There is just something joyful, and remarkable, and a realness, a thickness to the hand drawn stuff that I really just love more than CGI no matter how good CGI gets.

Am I alone in this? What are the pros and cons? What do you guys think?

pwhodges:
Hence my love of anime.  Even there some CGI creeps in these days (and it's hard to argue against for the fancier action scenes); but it's commonly used for backgrounds rather than characters, for instance, and a lot of effort goes into making the techniques not stand apart too much.  You can see a developing showcase of Japanese animation techniques at http://animatorexpo.com/ (which I started a thread on that's being studiously ignored).

hedgie:
I'm inclined to agree.  CGI tends to look a little too uncanny valley for me much of the time.  I was rather happy when Ghibli went back to traditional cell animation, despite the expense and work entailed, and mourn their passing from feature films.

Masterpiece:
I'm not against newer forms of animation, rather against the focus on 3D modeled animation. Paperman was a movie Disney showed before Wreck-It Ralph in the cinema, and while it appears like a traditionally animated feature, most of it is computationally generated. Basically they created software that takes key frames penned by an artist and interpolates between them. It's basically having the lead artists doing what they did before and saving on the giant artist teams that do the real frames.

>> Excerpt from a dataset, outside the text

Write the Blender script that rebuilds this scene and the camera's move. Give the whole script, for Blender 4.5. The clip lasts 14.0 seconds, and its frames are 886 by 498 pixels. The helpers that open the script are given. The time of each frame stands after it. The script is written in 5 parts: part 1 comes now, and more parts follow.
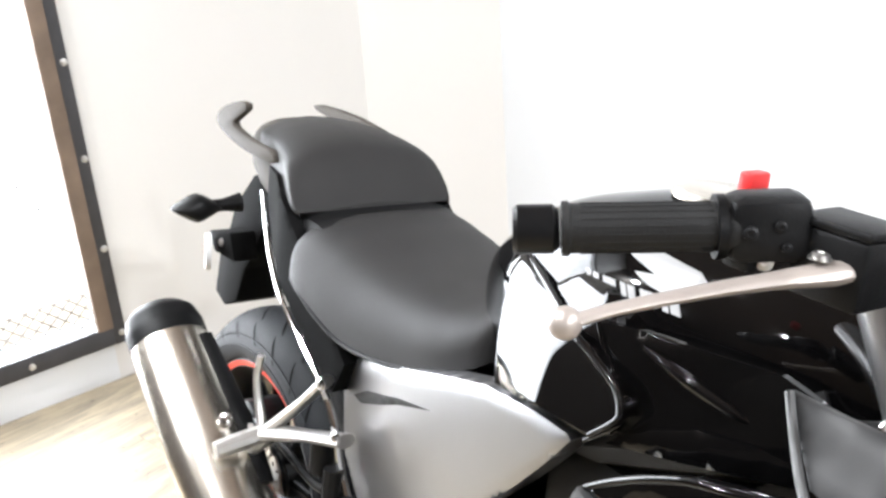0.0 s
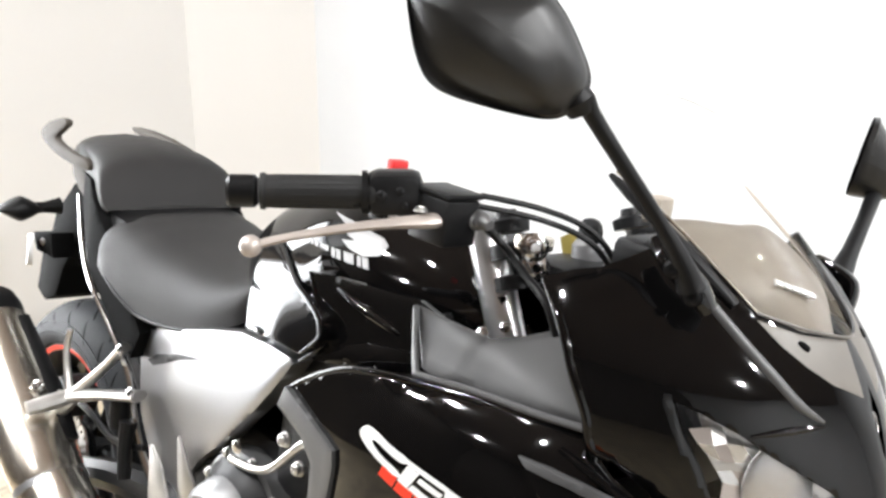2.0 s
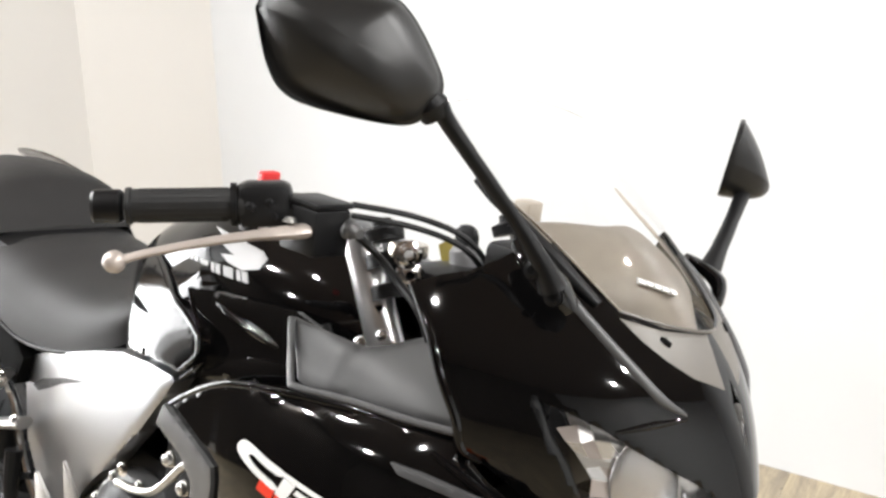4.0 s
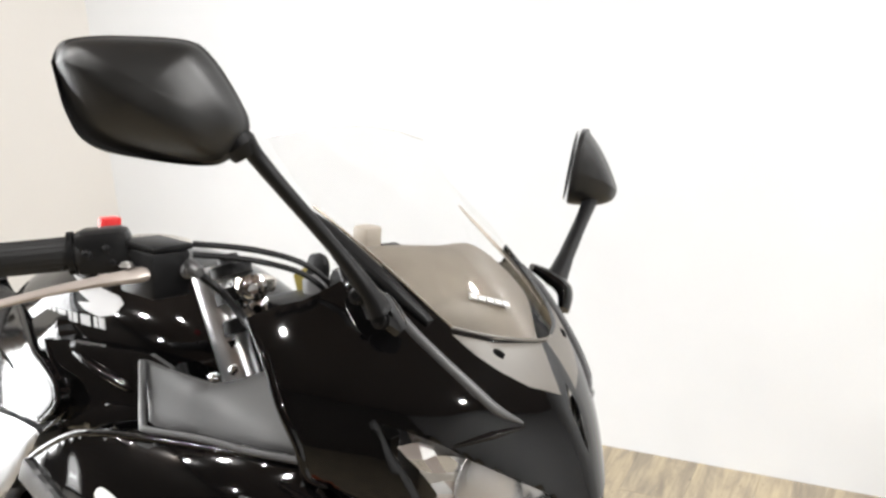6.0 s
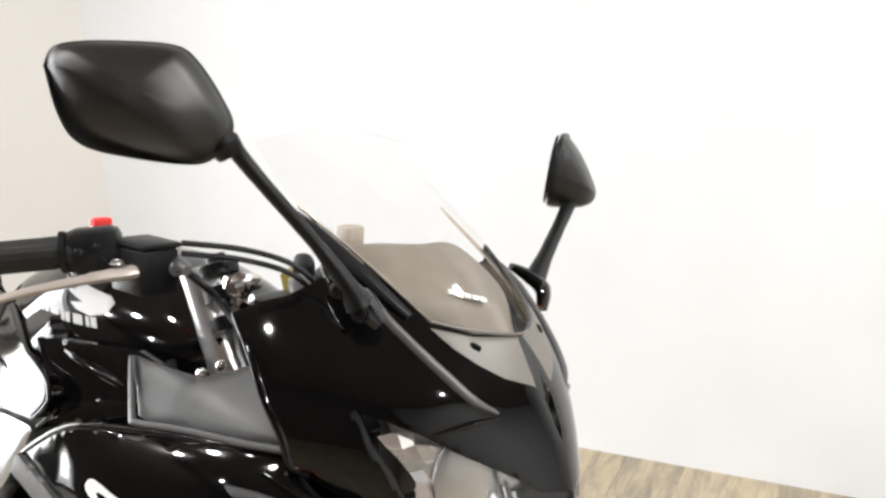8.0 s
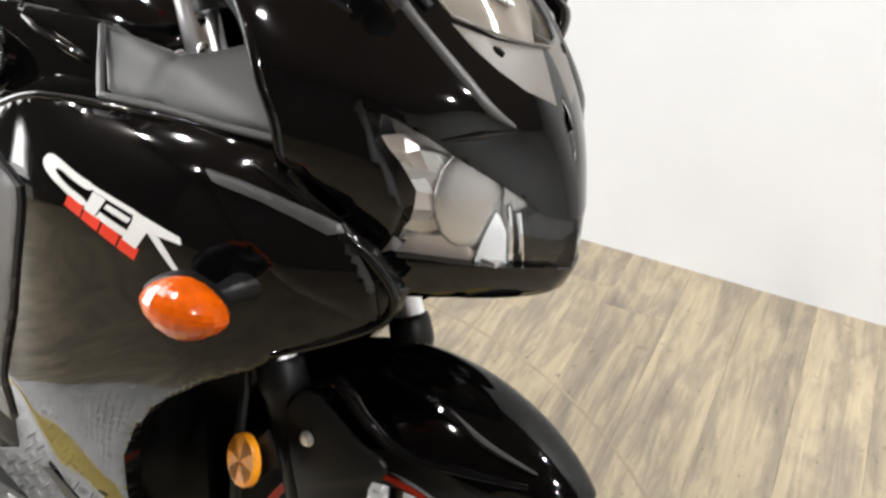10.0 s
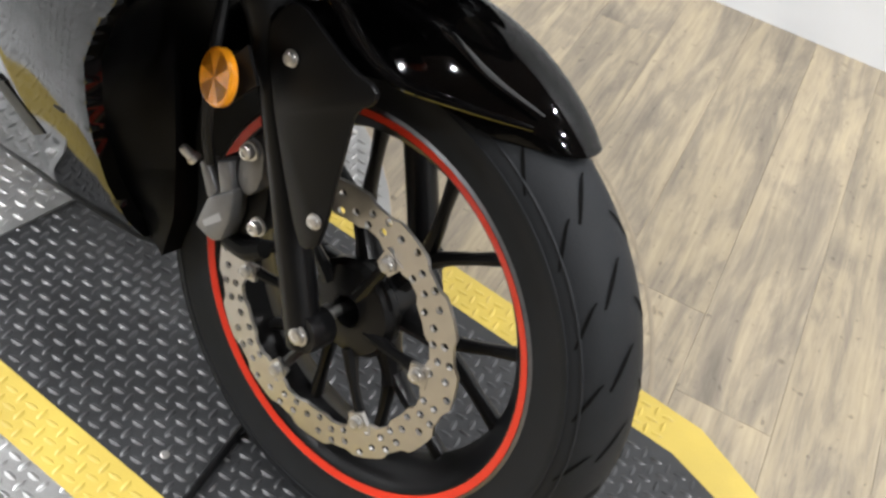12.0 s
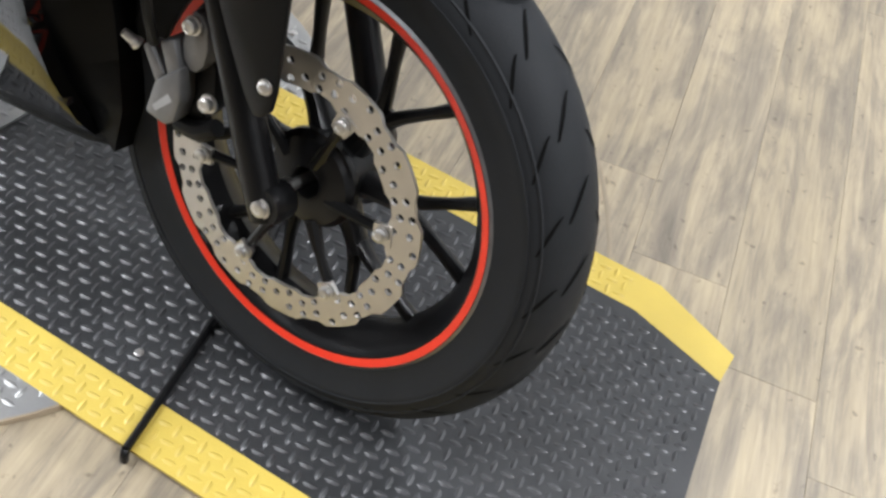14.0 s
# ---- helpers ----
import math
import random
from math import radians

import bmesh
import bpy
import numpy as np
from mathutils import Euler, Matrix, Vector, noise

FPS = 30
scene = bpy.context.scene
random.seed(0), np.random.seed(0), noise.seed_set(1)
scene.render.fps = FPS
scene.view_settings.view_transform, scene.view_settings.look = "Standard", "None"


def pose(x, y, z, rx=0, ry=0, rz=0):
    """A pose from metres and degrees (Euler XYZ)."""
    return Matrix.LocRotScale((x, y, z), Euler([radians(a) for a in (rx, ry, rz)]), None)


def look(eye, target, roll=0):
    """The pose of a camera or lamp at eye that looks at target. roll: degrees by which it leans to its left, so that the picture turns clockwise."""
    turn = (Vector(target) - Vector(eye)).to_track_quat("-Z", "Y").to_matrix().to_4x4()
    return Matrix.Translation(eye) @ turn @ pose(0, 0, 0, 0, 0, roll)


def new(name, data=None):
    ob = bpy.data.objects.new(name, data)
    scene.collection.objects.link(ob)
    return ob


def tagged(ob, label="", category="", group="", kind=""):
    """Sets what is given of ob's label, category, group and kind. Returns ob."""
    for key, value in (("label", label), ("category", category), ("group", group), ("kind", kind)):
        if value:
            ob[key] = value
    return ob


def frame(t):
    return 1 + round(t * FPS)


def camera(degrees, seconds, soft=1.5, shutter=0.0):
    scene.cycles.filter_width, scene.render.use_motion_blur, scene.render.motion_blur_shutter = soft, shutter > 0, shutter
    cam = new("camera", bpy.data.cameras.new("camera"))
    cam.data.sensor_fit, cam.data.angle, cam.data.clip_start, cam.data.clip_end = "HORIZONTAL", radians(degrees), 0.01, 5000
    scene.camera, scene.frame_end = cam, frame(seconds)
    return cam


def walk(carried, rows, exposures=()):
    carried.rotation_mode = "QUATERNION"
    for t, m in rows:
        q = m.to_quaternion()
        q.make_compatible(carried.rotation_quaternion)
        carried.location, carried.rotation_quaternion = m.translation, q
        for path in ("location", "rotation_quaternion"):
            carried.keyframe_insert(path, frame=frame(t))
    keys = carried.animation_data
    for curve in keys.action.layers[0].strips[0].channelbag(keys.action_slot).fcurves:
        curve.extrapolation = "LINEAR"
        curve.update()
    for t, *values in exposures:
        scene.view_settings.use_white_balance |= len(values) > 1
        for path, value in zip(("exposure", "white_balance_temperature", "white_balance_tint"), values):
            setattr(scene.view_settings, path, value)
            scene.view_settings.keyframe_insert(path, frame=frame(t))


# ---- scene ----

This message is coming from Tapatalk inside my phone!

Lines:
I like both, but I do feel more amazed by hand-drawn animations. Howl's Moving Castle uses both and I think it's really the perfect balance of hand drawn and computer animated. Especially those backgrounds, holy shit. But then movies like Finding Nemo are just so gorgeous in their clean lined simplicity and I think that's why it's still one of my favorites from Pixar. It felt like I was in the ocean at times. (I really regret not seeing this in 3D when it was redone for theaters.) I think there's a time and a place for CGI, but I don't like it when it clashes with the story or is just over the top. I'm having a hard time thinking of a good example at the moment, but when I do I can explain it better.